Unlike the individual fan, whose peer group or colleagues may coincidentally include like-minded film lovers, organized fandom involves fans specifically seeking out those who share their tastes, thereby becoming involved in a range of social, cultural, and media activities that take this shared fandom as their starting point. Film fandom can involve participating in online discussion and posting to sites such as the Internet Movie Database (imdb.com), joining film clubs or groups, or producing one's own fan magazine or "fanzine." Being part of organized fandom—whether for a certain film or star—is, first and foremost, linked to values of participation and production. Henry Jenkins stresses that fandom's participatory culture "is always shaped through input from other fans and motivated, at least partially, by a desire for further interaction with a larger social and cultural community" (Jenkins, 1992, p. 76). Those participating in socially organized fandom often watch their favored films in fan groups, wanting to share the experience with others who they know similarly appreciate them. And fans also tend to wait together in long lines in order to see the first showings of blockbuster releases, again knowing that the audience will be full of fans like themselves with whom they will share an emotional experience and pleasure.
These highly communal experiences, responses, and interpretations of fandom also translate into activities beyond simply viewing a highly anticipated and appreciated film. Film fans approach watching a film as just one stage within a wider process of consumption and production, with secondary texts such as promotional materials and reviews leading up to the moment of viewing, fanzine reviews and commentaries following the initial filmic encounter, and repeated viewings and the collecting of DVDs with their special features. Film fandom is never about just "going to see a movie."

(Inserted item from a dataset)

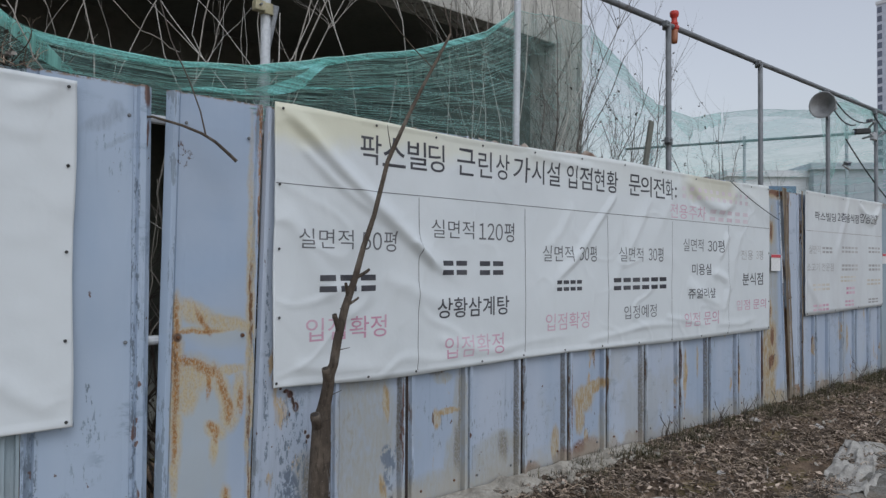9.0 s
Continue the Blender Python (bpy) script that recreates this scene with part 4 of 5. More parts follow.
for text, x0, z0, x1, z1 in (("알", -1.303, 1.774, -1.054, 2.033), ("칼", -1.017, 1.774, -0.767, 2.035), ("리", -0.723, 1.772, -0.512, 2.038), ("성", -0.457, 1.773, -0.220, 2.042), ("함", -1.448, 1.425, -1.193, 1.694),
                             ("게", -1.162, 1.425, -0.921, 1.696), ("르", -0.877, 1.467, -0.623, 1.671), ("마", -0.580, 1.428, -0.338, 1.696), ("늄", -0.312, 1.436, -0.069, 1.693)):
    letters(sauna, relief_1, text, (x0, z0), (x1, z1), SOFT_INK, 0.010)
for text, x0, z0, x1, z1, bold in (("2018", -0.900, 1.087, -0.499, 1.228, 0.018), ("년", -0.467, 1.068, -0.306, 1.255, 0.006), ("9", -0.228, 1.092, -0.139, 1.234, 0.018), ("월", -0.109, 1.056, 0.065, 1.255, 0.014),
                                   ("경", 0.107, 1.058, 0.271, 1.259, 0.008), ("오", 0.361, 1.088, 0.537, 1.249, 0.008), ("픈", 0.568, 1.075, 0.749, 1.256, 0.010), ("예", 0.777, 1.062, 0.950, 1.260, 0.022), ("정", 0.988, 1.069, 1.157, 1.265, 0.020)):
    letters(sauna, relief_1, text, (x0, z0), (x1, z1), PINK_INK, bold)
for text, x0, z0, x1, z1 in (("남", -3.625, 1.057, -3.451, 1.258), ("여", -3.317, 1.049, -3.144, 1.255), ("사", -3.072, 1.050, -2.868, 1.255), ("우", -2.848, 1.056, -2.648, 1.257), ("나", -2.621, 1.055, -2.441, 1.252),
                             ("약", -2.385, 1.051, -2.183, 1.249), ("1000", -2.122, 1.073, -1.712, 1.226), ("평", -1.696, 1.043, -1.509, 1.247), ("완", -1.431, 1.056, -1.225, 1.251), ("비", -1.204, 1.050, -1.035, 1.252)):
    letters(sauna, relief_1, text, (x0, z0), (x1, z1), TEXT_INK, 0.006 if text == "평" else 0.014)


def spot(parent, relief, cx, cz, rx, rz, material, name, n=28):
    bm = bmesh.new()
    bm.faces.new([bm.verts.new((cx + rx * math.cos(6.2832 * k / n), 0, cz + rz * math.sin(6.2832 * k / n))) for k in range(n)])
    lay(bm, STEP, relief, 0.0010)
    part(name, bm, material, parent)


spot(sauna, relief_1, -3.391, 1.158, 0.038, 0.036, TEXT_INK, "print_dot")
spot(sauna, relief_1, -3.257, 1.89, 0.072, 0.085, GHOST_INK, "faded_emblem")
spot(sauna, relief_1, -3.17, 1.56, 0.31, 0.05, GHOST_INK, "faded_emblem")

pins = [(x, head_2(x) - 0.03) for x in (2.45, 3.05, 3.5, 3.9, 4.4, 4.95, 5.5, 6.05, 6.6, 7.7, 8.09)] + [(x, foot_2(x) + 0.022) for x in (2.43, 3.0, 3.35, 3.9, 4.3, 4.75, 5.2, 5.7, 6.2, 6.7, 7.2, 7.7, 8.09)]
pins += [(2.44, z) for z in (1.3, 1.65, 1.98)] + [(8.09, z) for z in (1.2, 1.7)]
shops = banner("shop_list_banner", "long white vinyl banner listing shop floor areas, yellowed along its head", 2.412, 8.12, head_2, foot_2, relief_2, STEP, pins)
for text, x0, x1 in (("팍", 2.942, 3.088), ("스", 3.096, 3.266), ("빌", 3.279, 3.427), ("딩", 3.441, 3.570), ("근", 3.675, 3.833), ("린", 3.863, 3.988), ("상", 4.020, 4.151), ("가", 4.190, 4.362), ("시", 4.380, 4.518), ("설", 4.549, 4.694),
                     ("입", 4.772, 4.898), ("점", 4.925, 5.078), ("현", 5.106, 5.236), ("황", 5.266, 5.416), ("문", 5.565, 5.727), ("의", 5.727, 5.886), ("전", 5.912, 6.087), ("화", 6.105, 6.223)):
    letters(shops, relief_2, text, (x0, 2.135), (x1, 2.305), TEXT_INK, 0.004)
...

Seeking to highlight the distinctiveness of fandom and its cultural practices, John Fiske has distinguished between different types of productivity, which he labels "semiotic," "enunciative," and "textual" production (Fiske, pp. 37–39). The first, semiotic, concerns producing meaning from a film text—something that all audiences necessarily do as they cognitively process and make sense of a film. "Enunciative productivity" means talking about a film. Again, this is something that most film audiences do, but that fans tend to carry out distinctively, within the community of fandom. Fiske's third type, "textual productivity," is most specific to fan cultures, since it is very rarely the case that those outside fandom are motivated to write reviews, critiques, or analyses of favorite films (unless perhaps this forms a part of their professional identity as a film critic or academic). According to David Sanjek, fanzines are the clearest example of fandom's textual productivity, being "amateur publications, which by form and content distinguish themselves from 'prozines': the commercial, mainstream magazines" (p. 316). Although there is some truth to his distinction, Sanjek presents a somewhat exaggerated contrast between fanzines and professionally published "prozines," suggesting that amateur fanzine editors have far greater freedom to write what they want, as they are not directly beholden to the movie industry and to patronage; while "prozine" editors are concerned almost exclusively with commercial cinema, amateur fanzines have little interest in "the slavish devotion to accepted formulae and conventions of the mainstream Hollywood product (p. 317). If an excessively neat and tidy opposition, it does acknowledge an important aspect of film fandom: its communities often set themselves apart from what they view as "mere" film "consumers" lacking in genre, textual, and production-history knowledge.